╔══

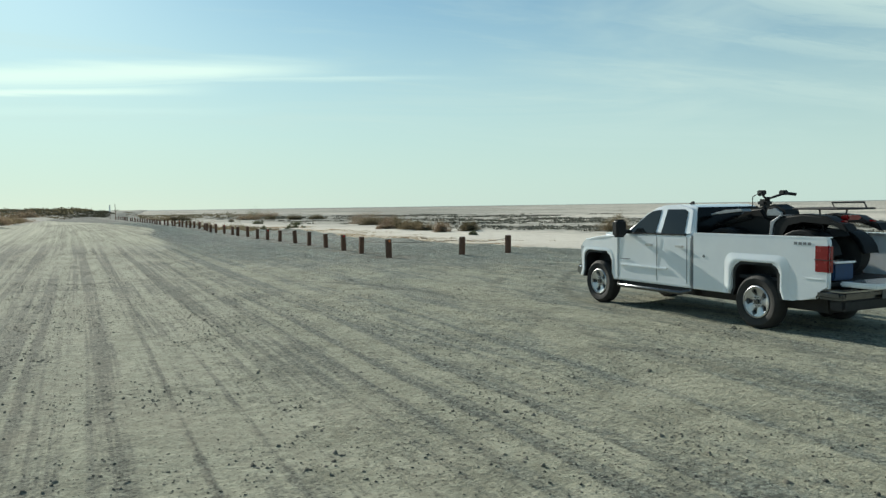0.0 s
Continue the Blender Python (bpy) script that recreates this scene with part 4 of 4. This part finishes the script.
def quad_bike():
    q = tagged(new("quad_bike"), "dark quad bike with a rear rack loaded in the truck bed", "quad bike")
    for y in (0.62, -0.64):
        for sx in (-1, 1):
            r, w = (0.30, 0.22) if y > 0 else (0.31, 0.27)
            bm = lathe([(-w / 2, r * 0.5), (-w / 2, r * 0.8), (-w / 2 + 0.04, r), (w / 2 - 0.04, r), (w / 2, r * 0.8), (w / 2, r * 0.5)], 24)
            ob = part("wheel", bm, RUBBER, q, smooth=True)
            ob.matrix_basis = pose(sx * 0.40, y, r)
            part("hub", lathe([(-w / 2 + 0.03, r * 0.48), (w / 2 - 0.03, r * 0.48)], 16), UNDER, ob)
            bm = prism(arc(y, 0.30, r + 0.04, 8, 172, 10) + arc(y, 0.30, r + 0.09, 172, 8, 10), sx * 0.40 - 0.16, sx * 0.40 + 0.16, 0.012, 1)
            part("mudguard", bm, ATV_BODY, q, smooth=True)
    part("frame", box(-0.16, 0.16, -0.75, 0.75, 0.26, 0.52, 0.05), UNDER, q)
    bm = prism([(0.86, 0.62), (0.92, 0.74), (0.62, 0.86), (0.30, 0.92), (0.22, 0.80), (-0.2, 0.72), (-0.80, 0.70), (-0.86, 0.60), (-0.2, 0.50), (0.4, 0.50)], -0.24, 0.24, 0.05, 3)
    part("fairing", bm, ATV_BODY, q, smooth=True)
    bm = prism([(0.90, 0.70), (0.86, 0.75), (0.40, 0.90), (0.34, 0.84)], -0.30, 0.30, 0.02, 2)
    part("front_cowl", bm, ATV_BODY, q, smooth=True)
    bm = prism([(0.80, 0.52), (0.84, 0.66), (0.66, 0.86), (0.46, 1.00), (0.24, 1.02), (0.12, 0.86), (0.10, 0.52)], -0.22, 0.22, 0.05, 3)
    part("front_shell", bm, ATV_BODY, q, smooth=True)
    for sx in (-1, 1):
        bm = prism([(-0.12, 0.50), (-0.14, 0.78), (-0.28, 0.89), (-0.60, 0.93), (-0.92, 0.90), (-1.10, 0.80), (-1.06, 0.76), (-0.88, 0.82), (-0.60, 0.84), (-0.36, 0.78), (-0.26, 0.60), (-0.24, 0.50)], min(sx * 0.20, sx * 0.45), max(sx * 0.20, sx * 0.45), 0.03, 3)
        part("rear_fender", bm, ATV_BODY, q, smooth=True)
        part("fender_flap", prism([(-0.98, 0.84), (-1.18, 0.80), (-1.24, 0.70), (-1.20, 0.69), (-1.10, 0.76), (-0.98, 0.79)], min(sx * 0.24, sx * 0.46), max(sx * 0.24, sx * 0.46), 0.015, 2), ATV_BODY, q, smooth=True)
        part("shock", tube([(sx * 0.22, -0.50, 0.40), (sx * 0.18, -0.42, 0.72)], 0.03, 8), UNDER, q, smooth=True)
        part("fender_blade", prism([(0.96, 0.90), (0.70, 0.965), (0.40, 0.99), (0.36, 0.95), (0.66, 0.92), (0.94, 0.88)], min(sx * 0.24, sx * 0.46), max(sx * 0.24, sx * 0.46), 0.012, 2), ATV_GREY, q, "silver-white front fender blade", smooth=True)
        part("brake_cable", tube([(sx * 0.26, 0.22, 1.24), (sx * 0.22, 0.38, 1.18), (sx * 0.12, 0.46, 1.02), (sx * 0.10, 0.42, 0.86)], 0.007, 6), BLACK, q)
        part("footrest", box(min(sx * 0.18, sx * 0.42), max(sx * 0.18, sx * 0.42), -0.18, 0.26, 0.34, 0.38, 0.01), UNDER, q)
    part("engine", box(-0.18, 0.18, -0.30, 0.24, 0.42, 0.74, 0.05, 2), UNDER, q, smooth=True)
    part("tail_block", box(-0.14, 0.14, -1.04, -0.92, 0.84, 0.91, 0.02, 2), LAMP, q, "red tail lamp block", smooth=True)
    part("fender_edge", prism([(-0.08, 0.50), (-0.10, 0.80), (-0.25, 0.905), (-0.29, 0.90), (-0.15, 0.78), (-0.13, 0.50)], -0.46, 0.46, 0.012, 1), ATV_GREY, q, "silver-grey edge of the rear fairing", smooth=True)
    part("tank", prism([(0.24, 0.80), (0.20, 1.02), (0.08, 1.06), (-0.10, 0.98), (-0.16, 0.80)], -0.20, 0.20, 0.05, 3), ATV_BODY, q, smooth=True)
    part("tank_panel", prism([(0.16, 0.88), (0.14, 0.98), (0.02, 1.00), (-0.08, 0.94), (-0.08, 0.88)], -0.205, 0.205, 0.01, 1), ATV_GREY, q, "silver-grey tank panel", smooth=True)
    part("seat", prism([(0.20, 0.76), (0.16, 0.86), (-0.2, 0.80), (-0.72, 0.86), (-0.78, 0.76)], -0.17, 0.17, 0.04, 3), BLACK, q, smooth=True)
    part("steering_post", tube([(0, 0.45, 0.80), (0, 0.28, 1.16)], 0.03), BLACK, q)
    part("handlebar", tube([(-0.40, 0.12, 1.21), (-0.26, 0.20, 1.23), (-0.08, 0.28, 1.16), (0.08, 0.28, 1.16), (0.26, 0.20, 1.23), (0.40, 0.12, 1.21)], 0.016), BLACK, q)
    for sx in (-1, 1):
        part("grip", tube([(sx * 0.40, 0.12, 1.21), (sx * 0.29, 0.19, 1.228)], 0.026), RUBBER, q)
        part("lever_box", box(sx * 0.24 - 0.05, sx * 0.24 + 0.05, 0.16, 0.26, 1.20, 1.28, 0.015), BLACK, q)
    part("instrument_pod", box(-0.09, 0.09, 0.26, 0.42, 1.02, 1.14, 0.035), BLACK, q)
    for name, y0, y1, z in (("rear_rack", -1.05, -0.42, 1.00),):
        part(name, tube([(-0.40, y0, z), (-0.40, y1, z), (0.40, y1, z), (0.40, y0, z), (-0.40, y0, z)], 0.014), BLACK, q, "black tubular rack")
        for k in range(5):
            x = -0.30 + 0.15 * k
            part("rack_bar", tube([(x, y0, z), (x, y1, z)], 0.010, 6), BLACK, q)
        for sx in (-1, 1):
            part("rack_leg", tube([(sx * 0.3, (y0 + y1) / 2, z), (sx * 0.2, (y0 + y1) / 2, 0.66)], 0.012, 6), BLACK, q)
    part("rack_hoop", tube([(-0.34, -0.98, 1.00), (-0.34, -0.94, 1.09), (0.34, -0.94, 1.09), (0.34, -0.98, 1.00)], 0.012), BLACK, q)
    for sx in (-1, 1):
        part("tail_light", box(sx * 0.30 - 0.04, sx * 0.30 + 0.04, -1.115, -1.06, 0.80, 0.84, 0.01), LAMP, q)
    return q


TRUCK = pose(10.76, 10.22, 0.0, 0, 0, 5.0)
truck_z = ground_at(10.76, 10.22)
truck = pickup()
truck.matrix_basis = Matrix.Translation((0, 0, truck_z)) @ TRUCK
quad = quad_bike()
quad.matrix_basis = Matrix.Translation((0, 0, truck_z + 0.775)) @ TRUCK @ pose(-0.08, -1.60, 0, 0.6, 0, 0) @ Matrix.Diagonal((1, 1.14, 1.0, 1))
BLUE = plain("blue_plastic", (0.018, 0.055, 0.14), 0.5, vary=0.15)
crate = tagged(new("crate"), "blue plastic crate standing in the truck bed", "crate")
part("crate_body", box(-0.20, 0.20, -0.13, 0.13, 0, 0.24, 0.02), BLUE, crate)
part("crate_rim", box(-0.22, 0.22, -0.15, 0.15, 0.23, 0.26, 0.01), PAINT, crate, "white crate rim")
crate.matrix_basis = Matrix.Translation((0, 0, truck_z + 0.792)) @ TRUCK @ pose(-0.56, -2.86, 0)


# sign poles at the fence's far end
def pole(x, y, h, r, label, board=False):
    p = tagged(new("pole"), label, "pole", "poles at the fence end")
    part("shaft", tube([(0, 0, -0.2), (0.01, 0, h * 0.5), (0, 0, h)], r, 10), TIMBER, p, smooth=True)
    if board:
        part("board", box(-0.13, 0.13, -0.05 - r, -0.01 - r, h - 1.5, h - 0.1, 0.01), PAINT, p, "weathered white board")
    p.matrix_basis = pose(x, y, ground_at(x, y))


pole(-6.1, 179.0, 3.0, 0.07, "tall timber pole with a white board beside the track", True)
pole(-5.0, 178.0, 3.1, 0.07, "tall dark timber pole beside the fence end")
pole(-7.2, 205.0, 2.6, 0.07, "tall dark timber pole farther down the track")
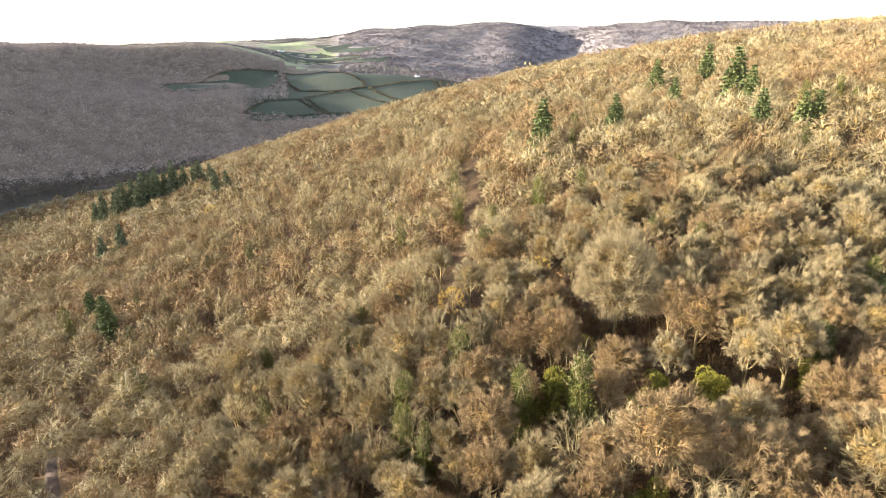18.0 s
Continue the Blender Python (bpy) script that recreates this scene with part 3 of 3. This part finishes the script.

╚══

■ Required work
Each line of the data that includes the word "Python" counts once; report the total and nothing more.

■ Solved problem
2